# What the task requires
Reproduce verbatim the lines up to and including the one with "scene.collection.objects.link(made[o])", starting from the first.

=== Record set ===

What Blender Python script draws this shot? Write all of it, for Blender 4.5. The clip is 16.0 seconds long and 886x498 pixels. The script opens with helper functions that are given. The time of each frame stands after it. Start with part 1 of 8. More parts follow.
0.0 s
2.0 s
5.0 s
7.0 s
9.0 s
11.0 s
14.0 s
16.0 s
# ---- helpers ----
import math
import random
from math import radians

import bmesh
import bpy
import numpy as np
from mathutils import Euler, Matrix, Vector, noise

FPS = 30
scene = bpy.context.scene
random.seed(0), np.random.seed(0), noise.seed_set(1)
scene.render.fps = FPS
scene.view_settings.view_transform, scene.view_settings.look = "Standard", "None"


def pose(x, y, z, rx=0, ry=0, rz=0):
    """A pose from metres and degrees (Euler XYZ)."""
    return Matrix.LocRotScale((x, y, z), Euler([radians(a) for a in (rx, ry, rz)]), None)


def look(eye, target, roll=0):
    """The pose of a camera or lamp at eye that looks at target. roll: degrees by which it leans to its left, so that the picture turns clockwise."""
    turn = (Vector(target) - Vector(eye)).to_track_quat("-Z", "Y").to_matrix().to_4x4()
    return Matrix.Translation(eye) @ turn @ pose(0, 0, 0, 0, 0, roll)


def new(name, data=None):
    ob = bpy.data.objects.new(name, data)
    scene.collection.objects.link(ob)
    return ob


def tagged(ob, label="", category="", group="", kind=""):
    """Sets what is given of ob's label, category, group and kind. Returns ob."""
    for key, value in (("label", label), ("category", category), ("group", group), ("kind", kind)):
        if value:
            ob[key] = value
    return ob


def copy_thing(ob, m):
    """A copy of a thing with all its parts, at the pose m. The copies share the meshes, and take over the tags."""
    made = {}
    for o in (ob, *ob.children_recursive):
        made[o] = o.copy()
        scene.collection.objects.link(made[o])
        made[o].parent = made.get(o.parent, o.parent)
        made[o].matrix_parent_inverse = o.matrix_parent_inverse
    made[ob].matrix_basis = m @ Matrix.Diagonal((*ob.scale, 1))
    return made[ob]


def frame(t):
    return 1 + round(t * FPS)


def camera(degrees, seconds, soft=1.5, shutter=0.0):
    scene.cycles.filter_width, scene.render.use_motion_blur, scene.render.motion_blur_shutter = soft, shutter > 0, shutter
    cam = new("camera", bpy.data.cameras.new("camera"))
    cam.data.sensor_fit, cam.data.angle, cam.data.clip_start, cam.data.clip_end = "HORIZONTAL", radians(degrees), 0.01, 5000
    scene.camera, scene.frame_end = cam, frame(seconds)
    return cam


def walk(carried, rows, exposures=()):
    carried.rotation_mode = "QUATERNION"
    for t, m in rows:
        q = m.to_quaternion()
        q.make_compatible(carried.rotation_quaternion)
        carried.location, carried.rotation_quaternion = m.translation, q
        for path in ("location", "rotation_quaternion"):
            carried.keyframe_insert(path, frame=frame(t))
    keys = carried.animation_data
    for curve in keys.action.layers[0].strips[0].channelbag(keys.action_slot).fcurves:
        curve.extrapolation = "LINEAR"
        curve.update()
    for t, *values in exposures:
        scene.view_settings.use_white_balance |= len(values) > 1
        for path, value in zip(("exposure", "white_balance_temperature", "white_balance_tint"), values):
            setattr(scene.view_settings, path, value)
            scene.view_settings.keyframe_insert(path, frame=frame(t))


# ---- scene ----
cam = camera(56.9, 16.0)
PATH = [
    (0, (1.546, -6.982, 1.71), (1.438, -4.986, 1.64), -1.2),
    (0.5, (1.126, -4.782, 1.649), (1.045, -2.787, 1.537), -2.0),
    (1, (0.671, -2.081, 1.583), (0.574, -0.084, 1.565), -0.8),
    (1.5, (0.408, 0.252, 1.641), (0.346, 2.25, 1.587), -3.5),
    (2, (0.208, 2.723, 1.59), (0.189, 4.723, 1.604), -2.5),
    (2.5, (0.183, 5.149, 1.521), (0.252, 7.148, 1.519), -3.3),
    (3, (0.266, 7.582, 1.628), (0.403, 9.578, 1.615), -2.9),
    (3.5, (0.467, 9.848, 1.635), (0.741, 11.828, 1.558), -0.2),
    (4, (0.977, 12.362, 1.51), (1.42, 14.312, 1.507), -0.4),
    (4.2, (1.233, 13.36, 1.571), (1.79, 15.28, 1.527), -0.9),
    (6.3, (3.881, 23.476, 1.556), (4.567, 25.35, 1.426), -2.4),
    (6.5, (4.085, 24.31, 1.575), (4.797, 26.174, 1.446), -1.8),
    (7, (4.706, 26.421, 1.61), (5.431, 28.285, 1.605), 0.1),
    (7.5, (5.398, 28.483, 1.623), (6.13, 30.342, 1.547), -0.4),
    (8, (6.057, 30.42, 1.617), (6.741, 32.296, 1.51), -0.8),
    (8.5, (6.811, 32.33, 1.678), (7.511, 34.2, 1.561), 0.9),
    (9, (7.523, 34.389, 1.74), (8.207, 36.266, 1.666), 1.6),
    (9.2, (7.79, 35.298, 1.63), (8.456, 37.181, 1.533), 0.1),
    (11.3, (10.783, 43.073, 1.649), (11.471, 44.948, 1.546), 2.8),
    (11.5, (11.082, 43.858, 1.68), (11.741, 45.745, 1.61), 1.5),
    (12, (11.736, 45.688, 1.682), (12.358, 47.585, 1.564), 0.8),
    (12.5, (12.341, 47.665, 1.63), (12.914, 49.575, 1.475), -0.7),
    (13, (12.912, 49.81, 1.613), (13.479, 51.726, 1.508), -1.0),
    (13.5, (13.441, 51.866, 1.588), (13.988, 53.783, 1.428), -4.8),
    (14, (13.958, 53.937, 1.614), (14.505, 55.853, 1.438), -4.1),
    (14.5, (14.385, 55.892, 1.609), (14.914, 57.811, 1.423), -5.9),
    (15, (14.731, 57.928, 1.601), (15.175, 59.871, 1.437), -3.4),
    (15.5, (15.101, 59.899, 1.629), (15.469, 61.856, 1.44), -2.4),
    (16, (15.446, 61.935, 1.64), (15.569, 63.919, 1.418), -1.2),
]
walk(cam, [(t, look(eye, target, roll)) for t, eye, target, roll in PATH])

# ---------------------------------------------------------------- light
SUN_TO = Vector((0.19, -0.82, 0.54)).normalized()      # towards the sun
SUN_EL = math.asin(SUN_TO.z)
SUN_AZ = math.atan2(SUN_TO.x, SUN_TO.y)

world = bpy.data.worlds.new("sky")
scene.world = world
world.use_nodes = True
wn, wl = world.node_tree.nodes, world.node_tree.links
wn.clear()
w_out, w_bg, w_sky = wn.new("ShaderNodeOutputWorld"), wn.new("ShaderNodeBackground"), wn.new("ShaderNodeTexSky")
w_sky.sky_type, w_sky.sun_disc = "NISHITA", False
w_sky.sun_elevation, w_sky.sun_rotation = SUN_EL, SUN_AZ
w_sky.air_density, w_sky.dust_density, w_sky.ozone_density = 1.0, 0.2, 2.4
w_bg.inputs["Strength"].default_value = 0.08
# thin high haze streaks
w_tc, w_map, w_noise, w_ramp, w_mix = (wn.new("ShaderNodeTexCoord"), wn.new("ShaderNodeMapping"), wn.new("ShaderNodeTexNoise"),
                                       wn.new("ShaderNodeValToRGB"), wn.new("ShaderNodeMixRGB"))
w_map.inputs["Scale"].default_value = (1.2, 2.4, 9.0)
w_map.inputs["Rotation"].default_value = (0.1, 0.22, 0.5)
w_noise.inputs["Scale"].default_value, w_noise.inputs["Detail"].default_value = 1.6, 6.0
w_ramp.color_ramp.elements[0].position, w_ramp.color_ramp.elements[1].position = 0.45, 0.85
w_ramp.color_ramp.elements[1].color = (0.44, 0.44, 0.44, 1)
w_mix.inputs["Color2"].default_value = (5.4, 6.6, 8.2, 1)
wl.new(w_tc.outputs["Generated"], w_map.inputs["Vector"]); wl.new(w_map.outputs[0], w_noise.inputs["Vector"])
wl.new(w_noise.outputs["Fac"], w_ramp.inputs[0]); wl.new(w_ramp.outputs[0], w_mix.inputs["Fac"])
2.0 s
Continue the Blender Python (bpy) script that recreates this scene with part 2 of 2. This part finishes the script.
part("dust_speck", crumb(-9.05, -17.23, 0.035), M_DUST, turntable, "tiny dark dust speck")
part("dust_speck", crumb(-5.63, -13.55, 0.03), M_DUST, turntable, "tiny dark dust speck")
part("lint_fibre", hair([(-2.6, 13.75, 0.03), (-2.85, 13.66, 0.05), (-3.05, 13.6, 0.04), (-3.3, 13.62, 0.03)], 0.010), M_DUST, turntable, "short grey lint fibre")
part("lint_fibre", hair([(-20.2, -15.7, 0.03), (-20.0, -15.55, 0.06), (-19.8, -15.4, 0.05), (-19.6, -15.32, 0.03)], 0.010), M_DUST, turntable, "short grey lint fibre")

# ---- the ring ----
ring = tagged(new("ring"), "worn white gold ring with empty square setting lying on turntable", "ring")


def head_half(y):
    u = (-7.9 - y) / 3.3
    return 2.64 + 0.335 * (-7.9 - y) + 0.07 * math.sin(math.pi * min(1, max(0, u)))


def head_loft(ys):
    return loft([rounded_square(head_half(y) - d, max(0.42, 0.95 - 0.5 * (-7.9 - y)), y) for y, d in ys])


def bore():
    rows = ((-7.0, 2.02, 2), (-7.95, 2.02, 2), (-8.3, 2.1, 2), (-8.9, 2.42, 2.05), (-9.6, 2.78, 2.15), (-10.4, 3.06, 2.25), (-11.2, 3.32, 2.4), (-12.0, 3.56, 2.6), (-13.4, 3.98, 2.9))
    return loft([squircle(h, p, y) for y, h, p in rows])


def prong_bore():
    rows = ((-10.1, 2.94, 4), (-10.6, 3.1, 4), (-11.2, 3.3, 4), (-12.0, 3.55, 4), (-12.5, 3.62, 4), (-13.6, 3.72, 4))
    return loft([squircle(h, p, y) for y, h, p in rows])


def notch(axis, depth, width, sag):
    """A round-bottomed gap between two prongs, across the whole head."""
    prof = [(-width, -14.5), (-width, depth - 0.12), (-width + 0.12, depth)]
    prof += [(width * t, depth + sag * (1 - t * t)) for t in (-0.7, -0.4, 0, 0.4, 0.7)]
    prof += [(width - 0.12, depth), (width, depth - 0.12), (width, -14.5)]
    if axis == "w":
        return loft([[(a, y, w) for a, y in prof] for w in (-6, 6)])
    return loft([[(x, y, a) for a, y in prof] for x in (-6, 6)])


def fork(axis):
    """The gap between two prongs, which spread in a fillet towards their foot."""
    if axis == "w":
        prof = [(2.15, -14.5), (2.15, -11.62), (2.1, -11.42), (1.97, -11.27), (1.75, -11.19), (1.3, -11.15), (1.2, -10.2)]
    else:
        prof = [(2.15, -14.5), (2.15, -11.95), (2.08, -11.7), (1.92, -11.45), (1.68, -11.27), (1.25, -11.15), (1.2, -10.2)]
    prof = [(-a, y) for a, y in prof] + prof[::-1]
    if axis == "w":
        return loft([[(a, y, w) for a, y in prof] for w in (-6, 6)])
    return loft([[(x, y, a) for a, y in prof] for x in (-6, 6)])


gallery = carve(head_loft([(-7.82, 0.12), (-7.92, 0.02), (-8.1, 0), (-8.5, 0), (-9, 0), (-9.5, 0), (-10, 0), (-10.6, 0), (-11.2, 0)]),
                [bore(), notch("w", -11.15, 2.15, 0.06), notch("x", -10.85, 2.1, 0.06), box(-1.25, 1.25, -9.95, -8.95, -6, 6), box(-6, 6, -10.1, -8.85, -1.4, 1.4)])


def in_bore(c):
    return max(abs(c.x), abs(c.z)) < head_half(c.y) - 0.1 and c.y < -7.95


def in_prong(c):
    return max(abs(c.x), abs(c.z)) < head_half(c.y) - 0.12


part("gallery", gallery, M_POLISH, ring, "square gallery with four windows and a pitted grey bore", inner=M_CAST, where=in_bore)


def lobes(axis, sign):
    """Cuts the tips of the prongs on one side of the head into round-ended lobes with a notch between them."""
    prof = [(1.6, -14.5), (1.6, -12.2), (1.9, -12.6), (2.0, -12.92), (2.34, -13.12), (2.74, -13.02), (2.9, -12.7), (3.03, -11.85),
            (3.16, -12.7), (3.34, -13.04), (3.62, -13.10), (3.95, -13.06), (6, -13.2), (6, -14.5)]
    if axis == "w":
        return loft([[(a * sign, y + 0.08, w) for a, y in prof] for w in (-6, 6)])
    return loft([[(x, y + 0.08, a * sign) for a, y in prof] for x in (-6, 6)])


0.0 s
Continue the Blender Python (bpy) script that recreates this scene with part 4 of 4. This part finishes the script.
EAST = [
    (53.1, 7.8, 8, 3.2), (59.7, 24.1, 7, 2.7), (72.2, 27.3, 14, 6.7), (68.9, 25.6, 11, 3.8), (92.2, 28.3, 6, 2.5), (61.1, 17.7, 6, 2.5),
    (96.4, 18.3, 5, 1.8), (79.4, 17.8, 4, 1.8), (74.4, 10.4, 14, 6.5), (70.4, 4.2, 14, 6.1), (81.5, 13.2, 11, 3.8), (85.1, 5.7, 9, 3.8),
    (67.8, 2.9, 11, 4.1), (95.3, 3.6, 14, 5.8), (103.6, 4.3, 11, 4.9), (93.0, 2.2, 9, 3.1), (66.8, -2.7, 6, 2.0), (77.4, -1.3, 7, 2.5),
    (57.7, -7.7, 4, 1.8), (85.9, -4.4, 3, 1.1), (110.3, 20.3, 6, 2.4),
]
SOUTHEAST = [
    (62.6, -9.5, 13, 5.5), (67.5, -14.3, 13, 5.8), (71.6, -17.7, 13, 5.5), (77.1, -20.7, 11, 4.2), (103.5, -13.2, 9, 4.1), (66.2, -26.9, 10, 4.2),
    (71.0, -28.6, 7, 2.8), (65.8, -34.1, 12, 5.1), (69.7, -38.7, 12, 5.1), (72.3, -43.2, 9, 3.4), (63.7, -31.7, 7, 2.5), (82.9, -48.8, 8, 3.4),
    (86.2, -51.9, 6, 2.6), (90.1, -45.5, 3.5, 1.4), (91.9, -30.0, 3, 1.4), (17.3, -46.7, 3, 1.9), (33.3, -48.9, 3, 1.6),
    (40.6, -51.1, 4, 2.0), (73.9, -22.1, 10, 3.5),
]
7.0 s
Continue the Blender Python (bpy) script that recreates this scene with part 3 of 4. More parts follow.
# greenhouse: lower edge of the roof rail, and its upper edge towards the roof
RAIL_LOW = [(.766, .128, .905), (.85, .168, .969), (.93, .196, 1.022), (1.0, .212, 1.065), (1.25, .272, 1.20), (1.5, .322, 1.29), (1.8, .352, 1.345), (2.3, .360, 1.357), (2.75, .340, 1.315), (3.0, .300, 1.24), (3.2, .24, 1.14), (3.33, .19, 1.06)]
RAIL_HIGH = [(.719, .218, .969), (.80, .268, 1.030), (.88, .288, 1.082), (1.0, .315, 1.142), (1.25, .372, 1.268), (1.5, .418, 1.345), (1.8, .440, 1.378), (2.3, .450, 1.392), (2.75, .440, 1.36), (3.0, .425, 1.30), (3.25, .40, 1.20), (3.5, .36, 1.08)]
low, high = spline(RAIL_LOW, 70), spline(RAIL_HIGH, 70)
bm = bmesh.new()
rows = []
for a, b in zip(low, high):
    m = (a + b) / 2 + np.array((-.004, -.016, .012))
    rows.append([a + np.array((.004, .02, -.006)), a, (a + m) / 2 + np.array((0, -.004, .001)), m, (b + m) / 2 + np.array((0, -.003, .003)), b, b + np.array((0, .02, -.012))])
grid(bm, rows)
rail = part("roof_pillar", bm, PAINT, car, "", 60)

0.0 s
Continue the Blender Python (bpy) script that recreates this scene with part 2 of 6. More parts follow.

===

# Reply
What Blender Python script draws this shot? Write all of it, for Blender 4.5. The clip is 16.0 seconds long and 886x498 pixels. The script opens with helper functions that are given. The time of each frame stands after it. Start with part 1 of 8. More parts follow.
0.0 s
2.0 s
5.0 s
7.0 s
9.0 s
11.0 s
14.0 s
16.0 s
# ---- helpers ----
import math
import random
from math import radians

import bmesh
import bpy
import numpy as np
from mathutils import Euler, Matrix, Vector, noise

FPS = 30
scene = bpy.context.scene
random.seed(0), np.random.seed(0), noise.seed_set(1)
scene.render.fps = FPS
scene.view_settings.view_transform, scene.view_settings.look = "Standard", "None"


def pose(x, y, z, rx=0, ry=0, rz=0):
    """A pose from metres and degrees (Euler XYZ)."""
    return Matrix.LocRotScale((x, y, z), Euler([radians(a) for a in (rx, ry, rz)]), None)


def look(eye, target, roll=0):
    """The pose of a camera or lamp at eye that looks at target. roll: degrees by which it leans to its left, so that the picture turns clockwise."""
    turn = (Vector(target) - Vector(eye)).to_track_quat("-Z", "Y").to_matrix().to_4x4()
    return Matrix.Translation(eye) @ turn @ pose(0, 0, 0, 0, 0, roll)


def new(name, data=None):
    ob = bpy.data.objects.new(name, data)
    scene.collection.objects.link(ob)
    return ob


def tagged(ob, label="", category="", group="", kind=""):
    """Sets what is given of ob's label, category, group and kind. Returns ob."""
    for key, value in (("label", label), ("category", category), ("group", group), ("kind", kind)):
        if value:
            ob[key] = value
    return ob


def copy_thing(ob, m):
    """A copy of a thing with all its parts, at the pose m. The copies share the meshes, and take over the tags."""
    made = {}
    for o in (ob, *ob.children_recursive):
        made[o] = o.copy()
        scene.collection.objects.link(made[o])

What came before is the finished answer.